The loss snapped UND’s nine-game unbeaten streak. The Sioux, 16-6-2 overall (11-4-0 WCHA) dropped into a first-place tie with UMD in league standings. Minnesota, 10-8-3 overall (7-6-2 WCHA) moved into a fifth-place tie with Colorado College.

“The guys battled,” said Minnesota head coach Don Lucia. “If you’re going to win up here, you’ve got play like that.”

Minnesota got the start it wanted, jumping out to a 2-0 lead in the opening stanza. UND looked sharp on its first power play of the game, pelting Patterson with shot after shot, but the junior netminder came up big for the Gophers.

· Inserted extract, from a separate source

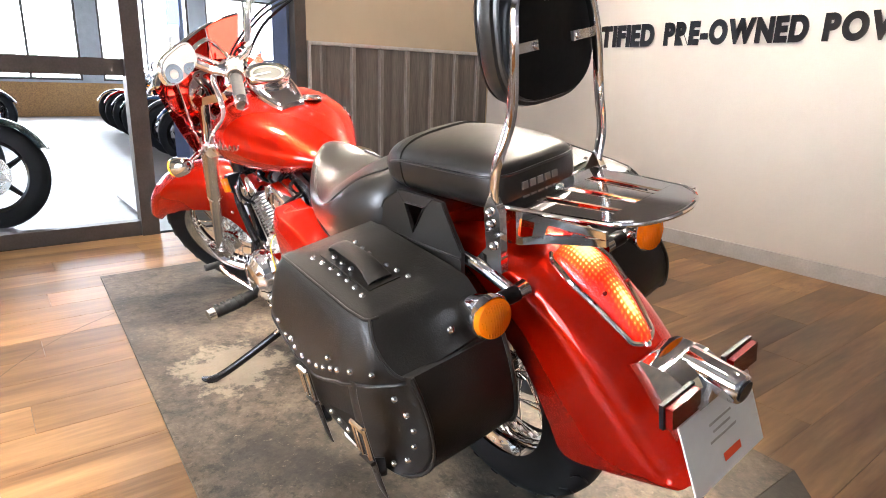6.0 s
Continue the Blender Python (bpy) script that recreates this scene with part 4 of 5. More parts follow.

At 11:22, freshman center Nick Bjugstad created a turnover along the left boards that junior forward Nick Larson pounced on. He made a short pass back to senior forward Mike Hoeffel in the slot who rifled a quick wrister past Sioux goalie Aaron Dell at 11:22 to give Minnesota a 1-0 lead.

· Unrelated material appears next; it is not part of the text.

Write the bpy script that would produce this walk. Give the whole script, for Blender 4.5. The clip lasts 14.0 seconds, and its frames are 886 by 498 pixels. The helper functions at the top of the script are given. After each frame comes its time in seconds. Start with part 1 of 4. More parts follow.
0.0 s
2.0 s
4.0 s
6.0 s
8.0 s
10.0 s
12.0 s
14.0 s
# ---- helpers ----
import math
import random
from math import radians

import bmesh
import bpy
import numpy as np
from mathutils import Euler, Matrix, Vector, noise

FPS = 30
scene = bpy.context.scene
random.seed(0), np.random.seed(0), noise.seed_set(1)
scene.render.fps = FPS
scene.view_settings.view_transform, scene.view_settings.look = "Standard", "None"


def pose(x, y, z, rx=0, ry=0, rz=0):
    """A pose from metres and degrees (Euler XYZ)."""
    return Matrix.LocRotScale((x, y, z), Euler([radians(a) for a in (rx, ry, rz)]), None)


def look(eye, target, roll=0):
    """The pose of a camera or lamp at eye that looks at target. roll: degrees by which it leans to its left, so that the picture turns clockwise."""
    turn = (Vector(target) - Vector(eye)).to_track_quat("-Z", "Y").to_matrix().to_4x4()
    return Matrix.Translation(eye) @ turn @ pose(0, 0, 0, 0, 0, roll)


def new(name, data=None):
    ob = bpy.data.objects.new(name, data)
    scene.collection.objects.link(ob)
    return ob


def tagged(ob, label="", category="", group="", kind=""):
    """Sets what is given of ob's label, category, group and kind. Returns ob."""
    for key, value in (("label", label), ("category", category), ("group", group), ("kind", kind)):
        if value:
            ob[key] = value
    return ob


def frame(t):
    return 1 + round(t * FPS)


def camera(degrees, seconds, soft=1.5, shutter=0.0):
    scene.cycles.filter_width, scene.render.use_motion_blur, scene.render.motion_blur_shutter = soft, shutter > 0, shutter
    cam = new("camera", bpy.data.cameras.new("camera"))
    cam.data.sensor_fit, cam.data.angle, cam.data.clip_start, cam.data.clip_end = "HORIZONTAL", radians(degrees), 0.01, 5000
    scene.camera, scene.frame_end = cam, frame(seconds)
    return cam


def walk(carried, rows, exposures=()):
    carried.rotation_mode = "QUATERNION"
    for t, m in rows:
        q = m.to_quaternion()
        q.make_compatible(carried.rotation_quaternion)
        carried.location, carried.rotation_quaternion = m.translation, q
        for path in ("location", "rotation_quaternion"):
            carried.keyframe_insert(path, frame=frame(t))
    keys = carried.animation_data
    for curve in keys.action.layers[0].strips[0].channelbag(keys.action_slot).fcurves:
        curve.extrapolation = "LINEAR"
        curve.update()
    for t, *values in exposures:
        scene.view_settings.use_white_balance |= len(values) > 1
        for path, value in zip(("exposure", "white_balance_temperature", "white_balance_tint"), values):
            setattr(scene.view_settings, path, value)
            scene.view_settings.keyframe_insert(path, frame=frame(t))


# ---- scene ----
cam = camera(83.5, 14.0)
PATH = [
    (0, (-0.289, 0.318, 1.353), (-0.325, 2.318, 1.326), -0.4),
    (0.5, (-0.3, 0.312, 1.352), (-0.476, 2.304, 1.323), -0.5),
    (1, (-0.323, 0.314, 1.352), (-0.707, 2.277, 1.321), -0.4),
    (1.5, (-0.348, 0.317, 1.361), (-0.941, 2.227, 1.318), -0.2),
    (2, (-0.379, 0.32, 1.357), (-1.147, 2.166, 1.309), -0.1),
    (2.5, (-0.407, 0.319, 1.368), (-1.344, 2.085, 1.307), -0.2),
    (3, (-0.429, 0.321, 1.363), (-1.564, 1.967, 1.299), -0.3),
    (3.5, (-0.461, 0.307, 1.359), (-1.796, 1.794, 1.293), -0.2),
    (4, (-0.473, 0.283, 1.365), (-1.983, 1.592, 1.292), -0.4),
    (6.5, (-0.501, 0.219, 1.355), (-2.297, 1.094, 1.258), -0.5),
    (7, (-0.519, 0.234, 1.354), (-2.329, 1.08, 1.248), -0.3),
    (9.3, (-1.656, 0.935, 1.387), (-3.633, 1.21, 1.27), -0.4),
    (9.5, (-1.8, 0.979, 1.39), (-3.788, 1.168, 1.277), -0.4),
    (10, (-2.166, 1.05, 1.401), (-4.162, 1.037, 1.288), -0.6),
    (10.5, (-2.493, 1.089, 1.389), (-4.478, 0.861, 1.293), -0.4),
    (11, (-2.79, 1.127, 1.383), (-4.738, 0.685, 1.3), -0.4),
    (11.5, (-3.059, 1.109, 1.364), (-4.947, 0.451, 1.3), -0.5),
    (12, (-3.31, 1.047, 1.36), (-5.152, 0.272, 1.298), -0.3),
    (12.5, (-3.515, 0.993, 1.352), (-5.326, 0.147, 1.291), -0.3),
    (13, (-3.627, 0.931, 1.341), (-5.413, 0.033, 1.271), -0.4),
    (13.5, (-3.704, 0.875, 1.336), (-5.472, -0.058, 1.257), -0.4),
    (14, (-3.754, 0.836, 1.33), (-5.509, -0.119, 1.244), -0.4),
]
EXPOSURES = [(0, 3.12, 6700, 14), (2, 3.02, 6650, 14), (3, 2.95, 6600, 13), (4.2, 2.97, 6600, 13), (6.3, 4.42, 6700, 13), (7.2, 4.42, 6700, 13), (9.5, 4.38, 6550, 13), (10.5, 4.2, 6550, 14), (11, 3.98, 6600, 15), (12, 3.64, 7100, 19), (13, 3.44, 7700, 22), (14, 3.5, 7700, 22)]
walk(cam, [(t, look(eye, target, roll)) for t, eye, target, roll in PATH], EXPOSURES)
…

When UND forward Brett Hextall took his second penalty of the period, it opened the door for the Gophers, who needed just 37 seconds to capitalize. When Dell couldn’t control a shot from the point by freshman Erik Haula, junior forward Jake Hansen stuffed in the rebound to give Minnesota a 2-0 lead at 15:51.

“We didn’t play good at the drop of the puck tonight,” said UND head coach Dave Hakstol. “It cost us two points. Minnesota played well, they played hard. We know they’re a good team. There’s nothing we learned about the WCHA tonight. Maybe we got a bit of a reminder in the first 20 minutes.”

For the Gophers, getting the early lead proved to be the key.

“Being able to score first and then get that power play goal so you can play with a 2-0 lead, the game becomes different,” Lucia said. “We were able to keep the crowd out of the game for a pretty extended period of time.”

The Gophers flirted with disaster by putting UND on the power play, and in the second period, they paid for it. Off another scramble in front of the net, senior center Brad Malone put in the rebound off his own shot over a pile of bodies to make it a 2-1 game at 13:54.

The Sioux went on the power play again for the third straight time, but the Gophers again dodged a bullet. A shot by Matt Frattin—the nation’s leading goal scorer—from high in the slot went off the post, and Evan Trupp fanned on his attempt to put the rebound into an open net.

With the Gophers on the power play for the last 1:28 of the period, Malone hammered Minnesota defenseman Kevin Wehrs into the boards in the same corner of the UND zone that Frattin leveled him last March 14 during the playoffs. No penalty was called. The play caused pushing and shoving as the teams headed off the ice, but tempers flared and a bench-clearing melee broke out.

The third period began with four Gophers and four Sioux in the penalty boxes. Out of the fracas at the end of the second period, UND received 1:28 of power play time. They cashed in when forward Jason Gregoire knocked in Hextall’s cross-crease pass to knot the score 2-2 at 1:31 mark.

Minnesota took advantage of the first of three consecutive UND penalties to take a 3-2 lead. Fourth line forward Sacchetti, who normally doesn’t play on the Gophers’ power play unit, roofed the rebound off Aaron Ness’ shot from the point over Dell for the game winner at 4:45.

With 1:14 left in the game, UND called timeout and pulled Dell for an extra attacker. But Patterson and the Gophers prevented the Sioux from getting any quality scoring chances and held on for the 3-2 win.

“It’s great for Nico to step up for the team like that and put us up 3-2,” Patterson said. “It’s even better that our whole team was committed to keep that lead all the way to the end.”

Playing his first game back after being out six weeks with an injury, Gregoire said, “Tomorrow, we just got to have a better first couple shifts, a better first period to get them (the Gophers) on their heels; definitely more physical within our limits and not taking penalties.”

Minnesota and UND will meet at 7:05 p.m. Saturday at Engelstad Arena for the second game of the series.